Karl Markovices & Barbara Nüsse / Credit: Katharina Bühler

Charaktere erzählen von Fragmentierung der Gesellschaft

In all ihren Episoden und Einzigartigkeiten sind die Figuren mal mehr, mal weniger miteinander verbunden, ohne dass diese Verbindungen jemals je konstruiert wirken. Vielmehr erzählen sie von der Fragmentierung einer Gesellschaft, die aber doch zusammenfinden kann. Denn auf ihre Art öffnen sich all diese Menschen. In den Begegnungen werden Brücken geschlagen, die eine Gesellschaft wieder zusammenbringen kann.

Bedrohende Düsternis beherrscht die Bildsprache, nicht nur weil die Entschärfung in der Nacht vonstatten gehen soll. „Wir wollten die existenzielle Bedrohung nicht verklären, sondern zeigen, wie unterschiedlich sie den Menschen zusetzen kann“, sagt Polte.
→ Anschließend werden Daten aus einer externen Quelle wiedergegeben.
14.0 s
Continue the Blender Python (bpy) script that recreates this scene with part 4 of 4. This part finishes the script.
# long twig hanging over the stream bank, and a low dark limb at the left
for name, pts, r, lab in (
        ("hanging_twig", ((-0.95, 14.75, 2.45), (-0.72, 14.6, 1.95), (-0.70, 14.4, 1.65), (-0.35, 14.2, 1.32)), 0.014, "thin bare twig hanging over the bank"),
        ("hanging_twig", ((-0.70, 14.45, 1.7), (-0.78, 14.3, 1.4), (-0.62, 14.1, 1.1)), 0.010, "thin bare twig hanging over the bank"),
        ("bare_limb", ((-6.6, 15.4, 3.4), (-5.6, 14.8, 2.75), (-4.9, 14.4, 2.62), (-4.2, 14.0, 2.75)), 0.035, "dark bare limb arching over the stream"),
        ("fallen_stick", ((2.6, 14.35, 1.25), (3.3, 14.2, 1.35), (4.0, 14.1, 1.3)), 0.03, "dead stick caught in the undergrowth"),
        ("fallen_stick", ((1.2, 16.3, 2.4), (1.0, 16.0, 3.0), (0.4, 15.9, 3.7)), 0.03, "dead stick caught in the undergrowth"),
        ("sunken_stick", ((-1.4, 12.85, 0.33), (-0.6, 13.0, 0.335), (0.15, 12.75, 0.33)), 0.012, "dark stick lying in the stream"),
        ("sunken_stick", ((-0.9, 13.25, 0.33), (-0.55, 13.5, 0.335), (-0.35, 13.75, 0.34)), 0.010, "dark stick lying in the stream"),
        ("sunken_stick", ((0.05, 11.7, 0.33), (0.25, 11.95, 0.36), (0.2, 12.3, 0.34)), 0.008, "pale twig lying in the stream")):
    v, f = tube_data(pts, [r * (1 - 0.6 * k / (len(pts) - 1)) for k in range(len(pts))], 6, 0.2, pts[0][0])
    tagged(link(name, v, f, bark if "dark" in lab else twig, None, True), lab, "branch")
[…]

Ein Großteil des Dramas, das durchaus auch leichte Momente hat, ist in Hamburg gedreht. Die teils ikonografischen Bilder des ruinenhaften Hauses, in dem Viktor und Margit wohnen, sowie des bereits von Schutt und Asche beherrschte Gelände drum herum, sind auf dem ehemaligen Holsten-Areal in Altona entstanden.

Claudia Michelsen / Credit: Katharina Bühler

Ökologische und soziale nachhaltig dank Hamburger Drehort

„Es war für uns als Hamburger Produktionsfirma ein großes Glück, den Film komplett in Hamburg drehen zu können. Dafür brauchte es neben der Unterstützung der MOIN auch das Zugeständnis der HessenFilm & Medien, trotz Förderung auf Drehtage zu verzichten“, sagt Produzentin Andrea Schütte. Denn Tamtam hat sich schon seit vielen Jahren – ebenso wie die MOIN Filmförderung – der ökologischen und sozialen Nachhaltigkeit verschrieben. „So fielen aufwendige Reisen weg, und gerade die Hamburger Menschen im Team konnten nach Drehschluss zu ihren Familien nach Hause“, erzählt die Produzentin weiter. Überhaupt sei die Arbeit am Film sehr besonders gewesen, mit einem großen Verständnis für kollektive und ko-kreative Zusammenarbeit vor und hinter der Kamera. Dass der Film von einem so namhaften und grandiosen Ensemble getragen wird, macht „Blindgänger“ zu einem sehr besonderen Film, der die dunklen Schatten der Vergangenheit zu einem hoffnungsvollen Ende bringt.